[WHAT IS NEEDED]:
Pictures are not part of the copy; repeat everything else in the records exactly.

[Clips as scene scripts]

== == ==

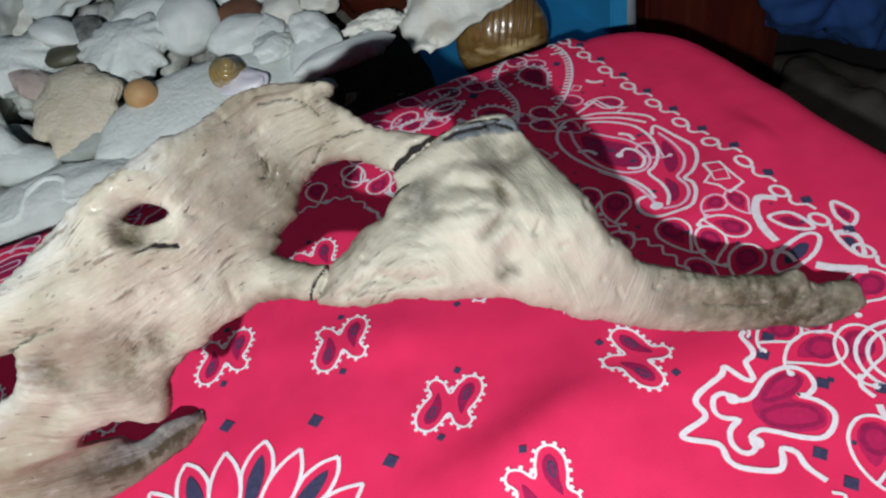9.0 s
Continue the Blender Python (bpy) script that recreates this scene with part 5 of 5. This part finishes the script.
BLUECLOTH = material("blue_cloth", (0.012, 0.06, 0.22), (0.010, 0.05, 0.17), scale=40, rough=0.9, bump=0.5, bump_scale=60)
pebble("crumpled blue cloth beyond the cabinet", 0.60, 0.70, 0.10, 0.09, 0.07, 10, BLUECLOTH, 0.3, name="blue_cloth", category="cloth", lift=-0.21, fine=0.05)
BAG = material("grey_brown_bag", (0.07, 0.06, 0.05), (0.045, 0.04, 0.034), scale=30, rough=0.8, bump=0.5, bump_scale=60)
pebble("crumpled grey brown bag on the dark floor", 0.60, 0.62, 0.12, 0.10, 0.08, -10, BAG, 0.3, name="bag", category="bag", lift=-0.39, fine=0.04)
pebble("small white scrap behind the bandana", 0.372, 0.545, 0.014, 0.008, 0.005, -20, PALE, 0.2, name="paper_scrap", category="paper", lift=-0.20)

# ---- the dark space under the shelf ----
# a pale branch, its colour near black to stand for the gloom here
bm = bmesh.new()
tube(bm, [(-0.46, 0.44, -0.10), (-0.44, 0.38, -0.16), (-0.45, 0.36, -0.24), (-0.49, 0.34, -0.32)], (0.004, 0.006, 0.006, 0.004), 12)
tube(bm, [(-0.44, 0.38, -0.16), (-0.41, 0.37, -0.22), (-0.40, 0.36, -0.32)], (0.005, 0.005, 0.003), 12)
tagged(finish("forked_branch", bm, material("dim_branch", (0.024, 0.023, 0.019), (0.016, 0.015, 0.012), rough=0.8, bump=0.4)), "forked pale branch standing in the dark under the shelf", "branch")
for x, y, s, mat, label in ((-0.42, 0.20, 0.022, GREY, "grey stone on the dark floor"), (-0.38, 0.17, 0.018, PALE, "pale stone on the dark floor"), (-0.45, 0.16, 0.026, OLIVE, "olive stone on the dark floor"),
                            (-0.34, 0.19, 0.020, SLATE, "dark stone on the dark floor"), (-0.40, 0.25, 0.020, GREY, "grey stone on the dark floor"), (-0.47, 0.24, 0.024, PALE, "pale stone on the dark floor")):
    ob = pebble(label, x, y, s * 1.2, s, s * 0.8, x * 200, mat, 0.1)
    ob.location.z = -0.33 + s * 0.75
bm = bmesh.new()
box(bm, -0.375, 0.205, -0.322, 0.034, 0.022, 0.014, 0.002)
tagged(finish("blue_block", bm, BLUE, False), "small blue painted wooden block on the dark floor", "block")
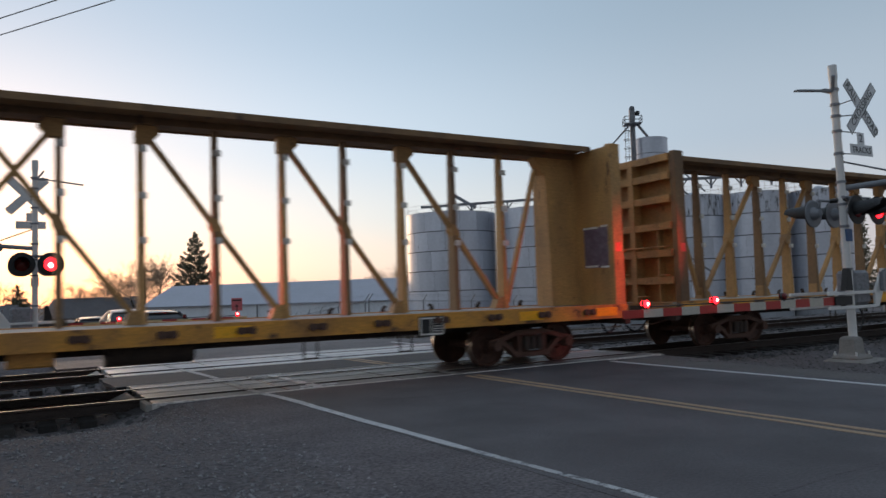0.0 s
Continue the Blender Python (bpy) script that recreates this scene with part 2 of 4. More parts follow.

== == ==

[OUTPUT FOR THIS EXERCISE]:
9.0 s
Continue the Blender Python (bpy) script that recreates this scene with part 5 of 5. This part finishes the script.
BLUECLOTH = material("blue_cloth", (0.012, 0.06, 0.22), (0.010, 0.05, 0.17), scale=40, rough=0.9, bump=0.5, bump_scale=60)
pebble("crumpled blue cloth beyond the cabinet", 0.60, 0.70, 0.10, 0.09, 0.07, 10, BLUECLOTH, 0.3, name="blue_cloth", category="cloth", lift=-0.21, fine=0.05)
BAG = material("grey_brown_bag", (0.07, 0.06, 0.05), (0.045, 0.04, 0.034), scale=30, rough=0.8, bump=0.5, bump_scale=60)
pebble("crumpled grey brown bag on the dark floor", 0.60, 0.62, 0.12, 0.10, 0.08, -10, BAG, 0.3, name="bag", category="bag", lift=-0.39, fine=0.04)
pebble("small white scrap behind the bandana", 0.372, 0.545, 0.014, 0.008, 0.005, -20, PALE, 0.2, name="paper_scrap", category="paper", lift=-0.20)

# ---- the dark space under the shelf ----
# a pale branch, its colour near black to stand for the gloom here
bm = bmesh.new()
tube(bm, [(-0.46, 0.44, -0.10), (-0.44, 0.38, -0.16), (-0.45, 0.36, -0.24), (-0.49, 0.34, -0.32)], (0.004, 0.006, 0.006, 0.004), 12)
tube(bm, [(-0.44, 0.38, -0.16), (-0.41, 0.37, -0.22), (-0.40, 0.36, -0.32)], (0.005, 0.005, 0.003), 12)
tagged(finish("forked_branch", bm, material("dim_branch", (0.024, 0.023, 0.019), (0.016, 0.015, 0.012), rough=0.8, bump=0.4)), "forked pale branch standing in the dark under the shelf", "branch")
for x, y, s, mat, label in ((-0.42, 0.20, 0.022, GREY, "grey stone on the dark floor"), (-0.38, 0.17, 0.018, PALE, "pale stone on the dark floor"), (-0.45, 0.16, 0.026, OLIVE, "olive stone on the dark floor"),
                            (-0.34, 0.19, 0.020, SLATE, "dark stone on the dark floor"), (-0.40, 0.25, 0.020, GREY, "grey stone on the dark floor"), (-0.47, 0.24, 0.024, PALE, "pale stone on the dark floor")):
    ob = pebble(label, x, y, s * 1.2, s, s * 0.8, x * 200, mat, 0.1)
    ob.location.z = -0.33 + s * 0.75
bm = bmesh.new()
box(bm, -0.375, 0.205, -0.322, 0.034, 0.022, 0.014, 0.002)
tagged(finish("blue_block", bm, BLUE, False), "small blue painted wooden block on the dark floor", "block")
0.0 s
Continue the Blender Python (bpy) script that recreates this scene with part 2 of 4. More parts follow.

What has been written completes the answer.